Meyer knows that his news conferences will be packed from here on out. Every move he makes will be analyzed, scrutinized and second-guessed. He relinquished the relative obscurity of Bowling Green and Salt Lake City when he became the guy who replaced the guy who replaced Steve Spurrier in Gainesville.
"There's no question that I learned things at Bowling Green and Utah that will help me immensely here," Meyer said. "When I think about Bob Davie, and the first head coaching job he had was at Notre Dame - you're in a complete and absolute fish bowl at Notre Dame or Florida or Ohio State, and you can't make mistakes."
Meyer said the five-plus years since he signed on at Bowling Green are a blur in some respects.
"It seems like it has been 15 years since that day I was introduced at BG. You work so hard and move so fast that you forget about the time," Meyer said. "Then I look at my kids and they're growing up. That's the No. 1 thing you notice, then the other thing is that I'm getting a little gray here and there, my back hurts a little bit more, and you can feel it. I used to think I'd jog once in a while and stay young, but the wear and tear in this profession is ridiculous."
While he expects to work as hard as ever to make his innovative spread offense work in the SEC, Meyer said he is enjoying the luxury of not having to worry about attendance and marketing and luring fickle fans, which took up a major chunk of his time at Bowling Green and Utah. Florida sells out every game - period.
"You can't manufacture time, but you can start to say no, and I've started to do that," Meyer said. "At Bowling Green I never said no. The basketball coach, Dan Dakich, said he turned on cable once and I was giving a passionate speech and getting after it pretty good, and then they scanned the crowd and there were four people there. I would do that. You had to do that. But I don't have to do that now. If it's between going to my daughter's volleyball game or speaking to 2,000 people for a thousand bucks, I'm going to the volleyball game."

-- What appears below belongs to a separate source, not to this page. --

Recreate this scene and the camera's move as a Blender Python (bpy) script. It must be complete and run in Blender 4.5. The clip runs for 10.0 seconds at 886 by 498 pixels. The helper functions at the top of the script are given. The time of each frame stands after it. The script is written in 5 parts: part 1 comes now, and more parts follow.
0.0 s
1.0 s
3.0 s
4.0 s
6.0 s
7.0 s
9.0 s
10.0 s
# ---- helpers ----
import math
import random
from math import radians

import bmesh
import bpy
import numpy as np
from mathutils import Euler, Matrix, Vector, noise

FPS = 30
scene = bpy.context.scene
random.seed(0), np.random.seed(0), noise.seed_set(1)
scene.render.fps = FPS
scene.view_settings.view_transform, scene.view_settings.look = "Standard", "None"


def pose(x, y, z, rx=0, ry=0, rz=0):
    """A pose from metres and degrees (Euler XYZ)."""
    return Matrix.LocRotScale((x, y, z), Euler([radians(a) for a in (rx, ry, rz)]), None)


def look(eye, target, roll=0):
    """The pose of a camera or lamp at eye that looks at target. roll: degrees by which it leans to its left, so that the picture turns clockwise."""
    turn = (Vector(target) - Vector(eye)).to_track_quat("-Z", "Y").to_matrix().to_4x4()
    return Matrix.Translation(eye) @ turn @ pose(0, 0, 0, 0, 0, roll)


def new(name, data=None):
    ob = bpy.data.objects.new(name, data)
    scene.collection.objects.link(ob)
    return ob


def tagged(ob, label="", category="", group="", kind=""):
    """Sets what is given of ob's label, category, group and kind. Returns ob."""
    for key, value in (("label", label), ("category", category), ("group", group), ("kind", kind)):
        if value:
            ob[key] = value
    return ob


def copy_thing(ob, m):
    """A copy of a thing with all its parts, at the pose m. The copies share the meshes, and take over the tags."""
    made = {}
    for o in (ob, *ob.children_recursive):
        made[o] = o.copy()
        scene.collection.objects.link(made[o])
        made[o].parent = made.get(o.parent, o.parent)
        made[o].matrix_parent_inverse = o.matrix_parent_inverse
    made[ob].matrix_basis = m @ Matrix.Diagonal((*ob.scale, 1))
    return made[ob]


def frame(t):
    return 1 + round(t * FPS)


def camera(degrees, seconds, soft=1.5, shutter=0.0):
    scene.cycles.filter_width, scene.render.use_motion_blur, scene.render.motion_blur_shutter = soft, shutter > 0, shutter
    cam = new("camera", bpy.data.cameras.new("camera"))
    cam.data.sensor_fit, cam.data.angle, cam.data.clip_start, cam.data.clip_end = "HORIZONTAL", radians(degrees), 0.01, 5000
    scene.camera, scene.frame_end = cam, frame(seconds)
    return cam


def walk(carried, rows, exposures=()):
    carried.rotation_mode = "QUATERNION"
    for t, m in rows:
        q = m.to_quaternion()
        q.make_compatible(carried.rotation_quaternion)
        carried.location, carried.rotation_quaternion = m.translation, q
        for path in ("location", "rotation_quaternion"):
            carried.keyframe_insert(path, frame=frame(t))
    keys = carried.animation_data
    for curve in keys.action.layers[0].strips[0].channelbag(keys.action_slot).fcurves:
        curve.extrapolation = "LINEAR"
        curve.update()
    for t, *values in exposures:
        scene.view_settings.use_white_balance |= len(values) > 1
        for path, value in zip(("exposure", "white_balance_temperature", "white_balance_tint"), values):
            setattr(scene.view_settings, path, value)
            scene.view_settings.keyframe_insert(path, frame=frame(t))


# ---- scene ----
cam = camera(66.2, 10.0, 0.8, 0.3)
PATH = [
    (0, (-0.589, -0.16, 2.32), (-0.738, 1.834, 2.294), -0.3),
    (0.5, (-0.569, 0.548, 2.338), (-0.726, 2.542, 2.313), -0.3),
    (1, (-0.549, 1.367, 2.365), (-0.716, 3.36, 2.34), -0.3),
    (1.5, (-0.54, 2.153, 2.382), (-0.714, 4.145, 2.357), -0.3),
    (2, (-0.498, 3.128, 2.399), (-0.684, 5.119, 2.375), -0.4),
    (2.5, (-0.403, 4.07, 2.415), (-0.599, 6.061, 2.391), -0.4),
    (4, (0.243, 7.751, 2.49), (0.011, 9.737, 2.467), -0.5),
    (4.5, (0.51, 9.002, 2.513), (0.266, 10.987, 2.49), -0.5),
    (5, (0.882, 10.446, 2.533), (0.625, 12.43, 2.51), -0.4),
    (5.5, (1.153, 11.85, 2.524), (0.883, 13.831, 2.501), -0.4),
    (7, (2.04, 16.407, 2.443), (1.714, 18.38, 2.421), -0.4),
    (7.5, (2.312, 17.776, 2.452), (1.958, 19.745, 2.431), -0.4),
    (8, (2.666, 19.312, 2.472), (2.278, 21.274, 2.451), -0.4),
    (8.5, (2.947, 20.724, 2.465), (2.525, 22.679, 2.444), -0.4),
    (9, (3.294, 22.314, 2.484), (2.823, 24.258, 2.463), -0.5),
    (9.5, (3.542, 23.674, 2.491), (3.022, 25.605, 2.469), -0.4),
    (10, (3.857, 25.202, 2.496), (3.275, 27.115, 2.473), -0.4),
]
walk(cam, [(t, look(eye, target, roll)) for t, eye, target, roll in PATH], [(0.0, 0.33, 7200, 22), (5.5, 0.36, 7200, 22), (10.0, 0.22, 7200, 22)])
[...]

Meyer still recruits on campus, however. He has spent his Monday nights this spring visiting every fraternity and sorority house at the University of Florida to form a bond with the student body, which he considers critical to the success of any college football program.
"I'll speak to every fraternity, every sorority on campus," Meyer said. "I hate it until I do it, but I enjoy the results. Once I go around and I see the look in their eyes and see the students come out and get so excited at the games. And then they sing the fight song after a win, and I see the players tear up .. . that's the final result of all of this - and you can't beat it."